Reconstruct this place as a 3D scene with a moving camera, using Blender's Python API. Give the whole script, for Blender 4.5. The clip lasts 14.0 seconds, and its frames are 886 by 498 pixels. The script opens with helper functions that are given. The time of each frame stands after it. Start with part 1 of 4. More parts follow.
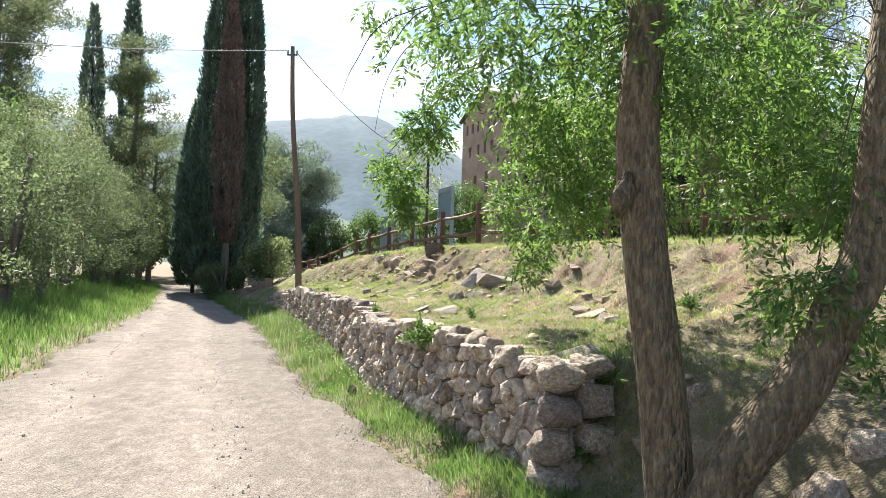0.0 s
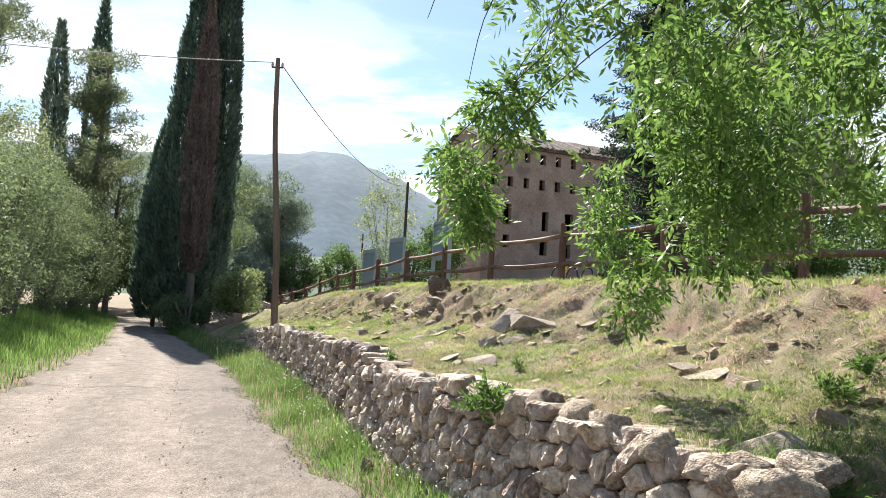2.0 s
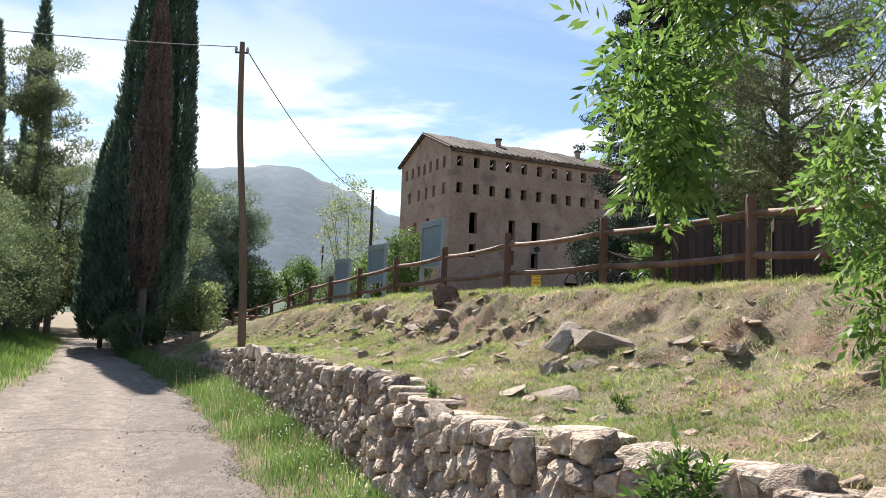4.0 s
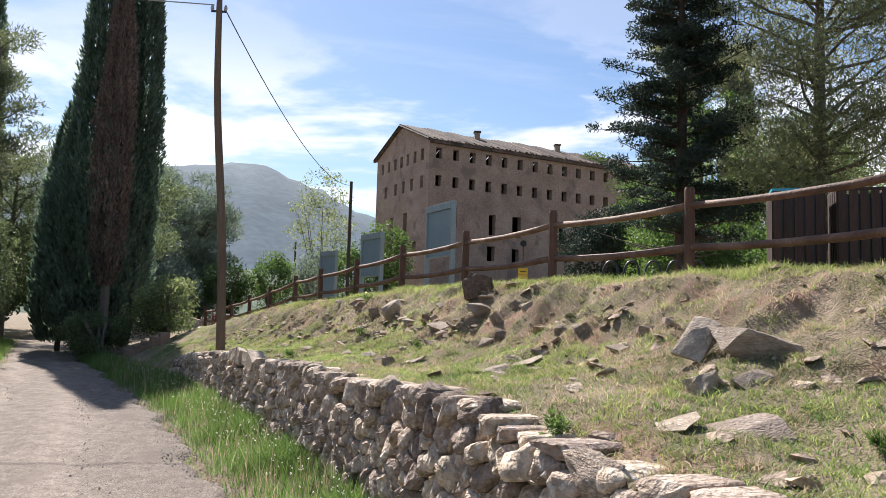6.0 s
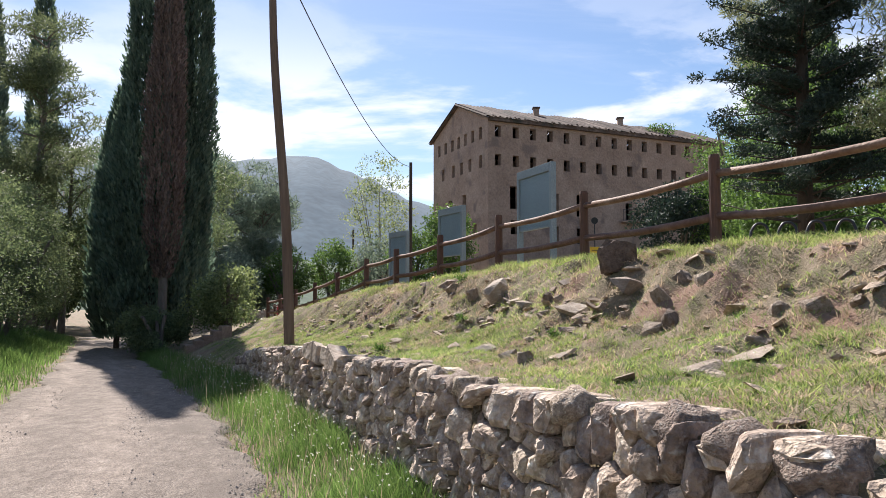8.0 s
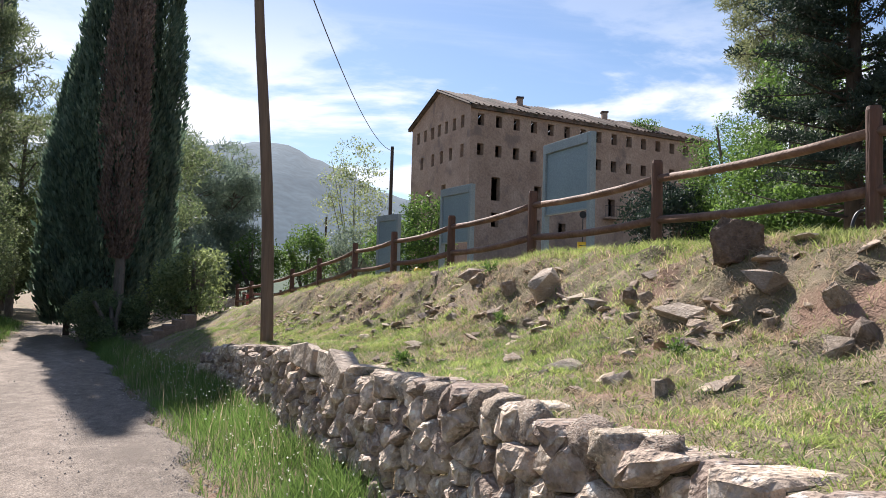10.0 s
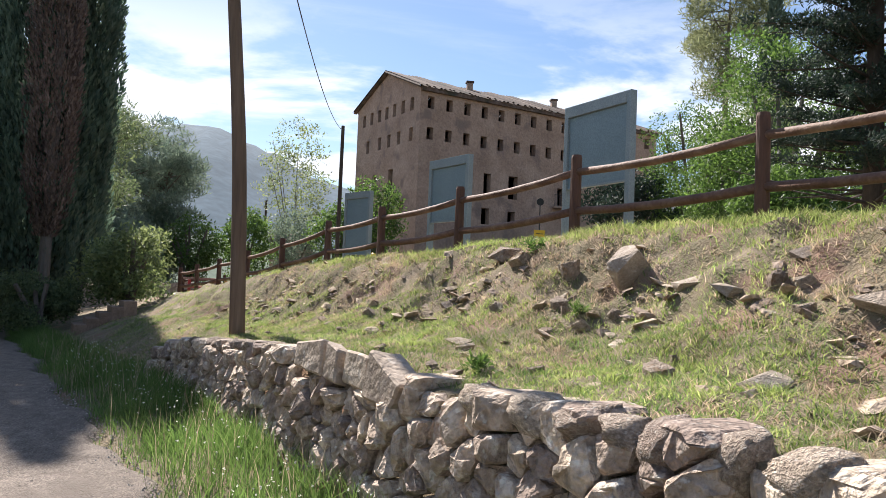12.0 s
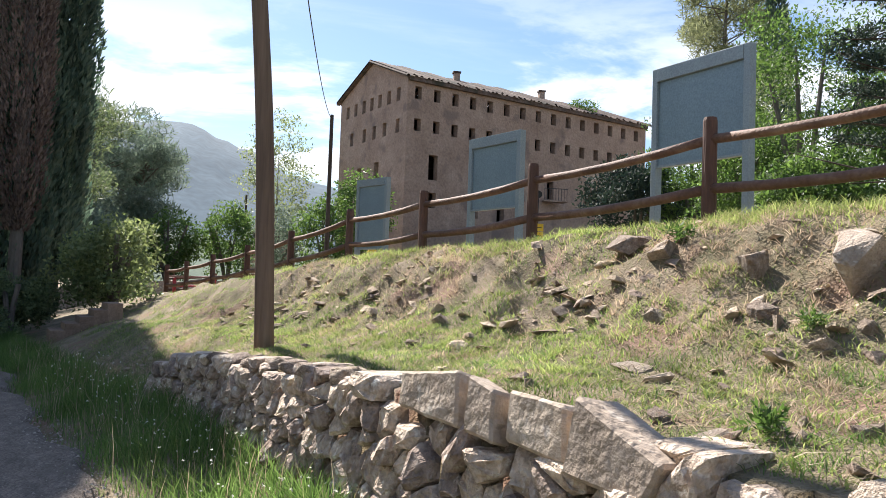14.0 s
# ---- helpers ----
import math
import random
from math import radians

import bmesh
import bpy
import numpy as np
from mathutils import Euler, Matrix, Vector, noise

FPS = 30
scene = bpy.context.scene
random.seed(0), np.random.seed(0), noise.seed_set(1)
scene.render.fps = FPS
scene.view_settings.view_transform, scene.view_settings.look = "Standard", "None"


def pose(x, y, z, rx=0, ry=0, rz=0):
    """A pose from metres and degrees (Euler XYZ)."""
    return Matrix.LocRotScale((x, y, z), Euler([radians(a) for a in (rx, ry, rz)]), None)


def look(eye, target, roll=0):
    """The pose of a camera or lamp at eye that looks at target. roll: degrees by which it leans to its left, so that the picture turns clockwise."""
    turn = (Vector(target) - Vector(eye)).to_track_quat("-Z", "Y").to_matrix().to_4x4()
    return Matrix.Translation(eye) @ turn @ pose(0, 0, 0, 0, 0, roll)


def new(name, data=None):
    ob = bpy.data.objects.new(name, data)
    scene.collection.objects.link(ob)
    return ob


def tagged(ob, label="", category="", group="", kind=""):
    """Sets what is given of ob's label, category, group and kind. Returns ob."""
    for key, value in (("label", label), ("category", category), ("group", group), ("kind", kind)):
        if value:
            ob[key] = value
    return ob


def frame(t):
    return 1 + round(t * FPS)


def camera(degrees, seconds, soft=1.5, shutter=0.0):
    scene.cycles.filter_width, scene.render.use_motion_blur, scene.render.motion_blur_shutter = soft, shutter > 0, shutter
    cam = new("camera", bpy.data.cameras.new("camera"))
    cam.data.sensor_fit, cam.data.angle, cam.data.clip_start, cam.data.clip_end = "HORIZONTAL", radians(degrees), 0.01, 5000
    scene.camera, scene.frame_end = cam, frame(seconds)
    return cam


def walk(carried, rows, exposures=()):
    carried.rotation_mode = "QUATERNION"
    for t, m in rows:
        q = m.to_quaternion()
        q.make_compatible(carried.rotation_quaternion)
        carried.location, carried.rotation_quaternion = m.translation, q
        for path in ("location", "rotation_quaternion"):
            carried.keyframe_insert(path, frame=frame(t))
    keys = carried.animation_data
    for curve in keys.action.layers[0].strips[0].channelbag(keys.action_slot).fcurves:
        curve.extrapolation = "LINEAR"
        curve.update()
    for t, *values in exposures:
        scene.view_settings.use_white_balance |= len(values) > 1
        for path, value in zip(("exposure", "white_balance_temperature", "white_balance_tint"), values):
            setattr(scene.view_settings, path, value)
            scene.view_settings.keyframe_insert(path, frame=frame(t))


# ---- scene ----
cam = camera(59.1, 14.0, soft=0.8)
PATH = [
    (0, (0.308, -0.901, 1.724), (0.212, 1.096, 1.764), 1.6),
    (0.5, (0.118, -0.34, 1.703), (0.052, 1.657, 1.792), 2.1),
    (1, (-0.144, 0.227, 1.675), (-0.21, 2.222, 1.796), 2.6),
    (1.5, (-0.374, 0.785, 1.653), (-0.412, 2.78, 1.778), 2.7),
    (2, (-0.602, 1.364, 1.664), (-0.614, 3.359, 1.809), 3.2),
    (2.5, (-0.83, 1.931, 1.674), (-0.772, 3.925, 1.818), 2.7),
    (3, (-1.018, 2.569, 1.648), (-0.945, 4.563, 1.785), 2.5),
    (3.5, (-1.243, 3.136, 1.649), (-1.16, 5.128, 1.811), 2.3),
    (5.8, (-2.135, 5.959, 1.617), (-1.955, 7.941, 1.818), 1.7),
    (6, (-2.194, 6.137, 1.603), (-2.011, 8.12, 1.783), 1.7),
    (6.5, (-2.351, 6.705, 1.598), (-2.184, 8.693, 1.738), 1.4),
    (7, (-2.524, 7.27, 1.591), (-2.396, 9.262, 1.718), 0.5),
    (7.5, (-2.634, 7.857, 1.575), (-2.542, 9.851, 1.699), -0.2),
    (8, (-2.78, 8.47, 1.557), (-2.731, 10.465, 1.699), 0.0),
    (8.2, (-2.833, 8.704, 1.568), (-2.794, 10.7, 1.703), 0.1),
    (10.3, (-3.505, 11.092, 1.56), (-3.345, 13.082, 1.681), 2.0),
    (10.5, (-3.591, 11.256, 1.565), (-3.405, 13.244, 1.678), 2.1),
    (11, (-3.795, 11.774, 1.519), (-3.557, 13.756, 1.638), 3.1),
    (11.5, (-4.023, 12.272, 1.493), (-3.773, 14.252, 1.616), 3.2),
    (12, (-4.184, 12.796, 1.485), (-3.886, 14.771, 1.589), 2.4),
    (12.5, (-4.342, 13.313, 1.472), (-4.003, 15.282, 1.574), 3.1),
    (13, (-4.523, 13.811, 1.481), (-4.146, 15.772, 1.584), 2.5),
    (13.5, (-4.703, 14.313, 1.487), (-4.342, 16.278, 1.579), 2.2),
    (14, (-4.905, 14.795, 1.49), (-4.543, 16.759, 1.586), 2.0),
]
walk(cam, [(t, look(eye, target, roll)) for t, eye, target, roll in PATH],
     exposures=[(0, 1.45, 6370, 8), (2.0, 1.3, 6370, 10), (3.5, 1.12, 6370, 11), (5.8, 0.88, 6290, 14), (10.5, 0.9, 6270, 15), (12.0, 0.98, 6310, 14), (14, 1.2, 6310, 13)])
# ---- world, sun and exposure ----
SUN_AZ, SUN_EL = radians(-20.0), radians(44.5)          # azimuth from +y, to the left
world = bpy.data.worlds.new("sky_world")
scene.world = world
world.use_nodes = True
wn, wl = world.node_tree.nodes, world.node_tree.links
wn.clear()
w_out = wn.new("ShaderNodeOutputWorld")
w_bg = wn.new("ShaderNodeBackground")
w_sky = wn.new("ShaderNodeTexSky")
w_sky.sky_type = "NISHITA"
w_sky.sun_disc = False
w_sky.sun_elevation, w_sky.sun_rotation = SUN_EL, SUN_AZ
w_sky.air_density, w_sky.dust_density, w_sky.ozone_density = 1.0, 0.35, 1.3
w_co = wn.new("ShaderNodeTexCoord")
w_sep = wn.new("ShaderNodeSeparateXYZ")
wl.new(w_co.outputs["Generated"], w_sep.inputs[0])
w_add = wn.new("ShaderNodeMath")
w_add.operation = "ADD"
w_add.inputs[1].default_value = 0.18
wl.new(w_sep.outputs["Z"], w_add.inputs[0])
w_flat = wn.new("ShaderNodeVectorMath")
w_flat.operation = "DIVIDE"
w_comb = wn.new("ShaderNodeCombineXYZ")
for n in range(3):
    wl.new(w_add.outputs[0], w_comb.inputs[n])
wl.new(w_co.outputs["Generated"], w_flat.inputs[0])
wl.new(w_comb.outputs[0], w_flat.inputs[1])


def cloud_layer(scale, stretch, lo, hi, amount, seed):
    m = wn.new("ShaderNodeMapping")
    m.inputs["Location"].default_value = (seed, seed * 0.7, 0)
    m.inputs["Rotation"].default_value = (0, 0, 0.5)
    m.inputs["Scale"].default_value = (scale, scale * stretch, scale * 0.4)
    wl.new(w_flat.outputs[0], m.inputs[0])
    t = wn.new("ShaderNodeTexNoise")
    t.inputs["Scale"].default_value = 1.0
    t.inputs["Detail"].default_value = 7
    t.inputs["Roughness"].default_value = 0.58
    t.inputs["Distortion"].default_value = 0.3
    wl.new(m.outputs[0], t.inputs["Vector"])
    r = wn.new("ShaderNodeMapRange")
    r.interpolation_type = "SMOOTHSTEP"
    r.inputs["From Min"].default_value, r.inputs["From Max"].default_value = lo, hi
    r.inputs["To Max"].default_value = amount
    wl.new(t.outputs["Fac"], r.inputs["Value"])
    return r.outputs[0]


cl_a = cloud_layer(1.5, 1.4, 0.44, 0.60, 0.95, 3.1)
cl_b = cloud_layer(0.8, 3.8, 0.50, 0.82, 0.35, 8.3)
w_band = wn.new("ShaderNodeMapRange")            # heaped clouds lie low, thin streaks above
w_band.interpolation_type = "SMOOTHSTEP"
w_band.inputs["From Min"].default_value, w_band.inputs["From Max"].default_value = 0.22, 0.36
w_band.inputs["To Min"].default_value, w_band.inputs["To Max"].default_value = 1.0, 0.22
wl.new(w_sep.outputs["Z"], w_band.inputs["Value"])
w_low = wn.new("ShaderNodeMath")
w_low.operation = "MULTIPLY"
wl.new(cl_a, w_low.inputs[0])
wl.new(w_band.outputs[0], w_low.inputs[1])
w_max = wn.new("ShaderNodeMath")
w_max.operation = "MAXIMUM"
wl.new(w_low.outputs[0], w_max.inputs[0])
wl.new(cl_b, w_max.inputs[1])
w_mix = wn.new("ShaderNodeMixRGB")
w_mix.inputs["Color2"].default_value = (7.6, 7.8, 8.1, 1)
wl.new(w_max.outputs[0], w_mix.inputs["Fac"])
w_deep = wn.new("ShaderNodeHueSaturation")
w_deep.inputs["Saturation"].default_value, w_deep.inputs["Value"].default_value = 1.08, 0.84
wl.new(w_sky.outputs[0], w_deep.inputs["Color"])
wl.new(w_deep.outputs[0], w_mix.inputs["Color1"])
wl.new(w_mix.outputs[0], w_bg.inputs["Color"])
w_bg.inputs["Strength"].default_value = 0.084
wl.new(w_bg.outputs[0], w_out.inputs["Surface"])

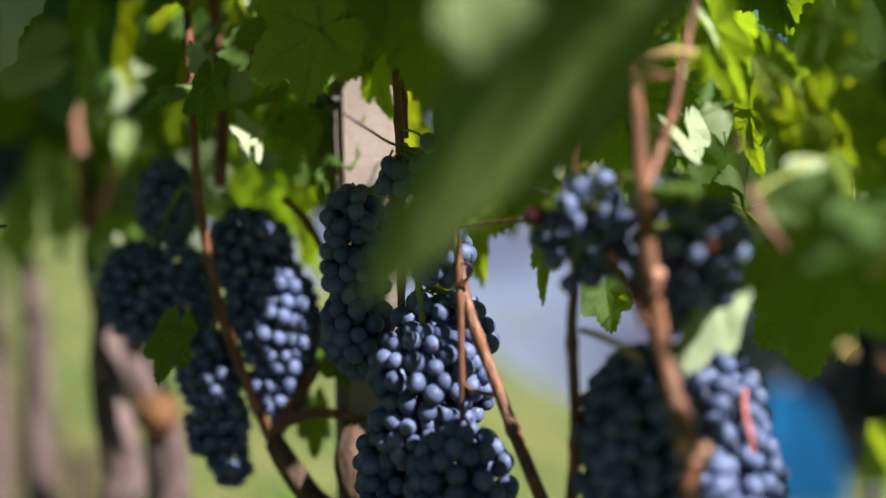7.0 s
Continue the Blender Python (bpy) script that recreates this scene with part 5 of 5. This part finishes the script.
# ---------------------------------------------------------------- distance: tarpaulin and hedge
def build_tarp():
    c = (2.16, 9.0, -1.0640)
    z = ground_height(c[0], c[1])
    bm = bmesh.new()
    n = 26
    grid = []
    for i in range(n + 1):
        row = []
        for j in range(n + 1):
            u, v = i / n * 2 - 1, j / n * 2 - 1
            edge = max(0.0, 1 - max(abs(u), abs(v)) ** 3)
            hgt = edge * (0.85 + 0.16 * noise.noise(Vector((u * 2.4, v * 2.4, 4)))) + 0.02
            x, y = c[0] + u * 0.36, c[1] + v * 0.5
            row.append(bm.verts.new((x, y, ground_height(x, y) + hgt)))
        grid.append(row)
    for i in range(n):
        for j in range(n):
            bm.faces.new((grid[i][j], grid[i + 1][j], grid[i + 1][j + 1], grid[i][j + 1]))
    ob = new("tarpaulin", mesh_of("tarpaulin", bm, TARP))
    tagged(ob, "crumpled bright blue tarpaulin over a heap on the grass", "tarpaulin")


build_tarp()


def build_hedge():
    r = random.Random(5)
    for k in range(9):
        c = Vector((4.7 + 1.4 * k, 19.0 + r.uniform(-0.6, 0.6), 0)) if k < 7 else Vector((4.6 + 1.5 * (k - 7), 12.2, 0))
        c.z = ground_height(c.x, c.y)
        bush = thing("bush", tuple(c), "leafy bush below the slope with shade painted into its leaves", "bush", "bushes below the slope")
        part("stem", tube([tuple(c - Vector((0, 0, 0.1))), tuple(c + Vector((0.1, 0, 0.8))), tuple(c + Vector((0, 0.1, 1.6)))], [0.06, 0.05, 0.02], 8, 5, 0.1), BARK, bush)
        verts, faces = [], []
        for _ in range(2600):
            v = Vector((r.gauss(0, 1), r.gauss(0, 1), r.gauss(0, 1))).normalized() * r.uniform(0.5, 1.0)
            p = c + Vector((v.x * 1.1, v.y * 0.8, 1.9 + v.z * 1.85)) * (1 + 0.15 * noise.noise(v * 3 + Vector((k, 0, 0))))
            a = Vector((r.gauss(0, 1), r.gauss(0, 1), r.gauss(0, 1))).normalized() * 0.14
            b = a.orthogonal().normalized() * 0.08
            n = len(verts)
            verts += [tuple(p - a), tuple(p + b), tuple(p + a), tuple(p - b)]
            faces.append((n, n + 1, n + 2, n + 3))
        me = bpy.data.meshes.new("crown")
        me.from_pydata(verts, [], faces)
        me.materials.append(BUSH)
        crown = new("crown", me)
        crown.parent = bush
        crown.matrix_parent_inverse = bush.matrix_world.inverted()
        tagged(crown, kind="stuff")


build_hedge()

Task goal: Give only the number of lines in the entries above that hold the string "rows".

Exercise response: 2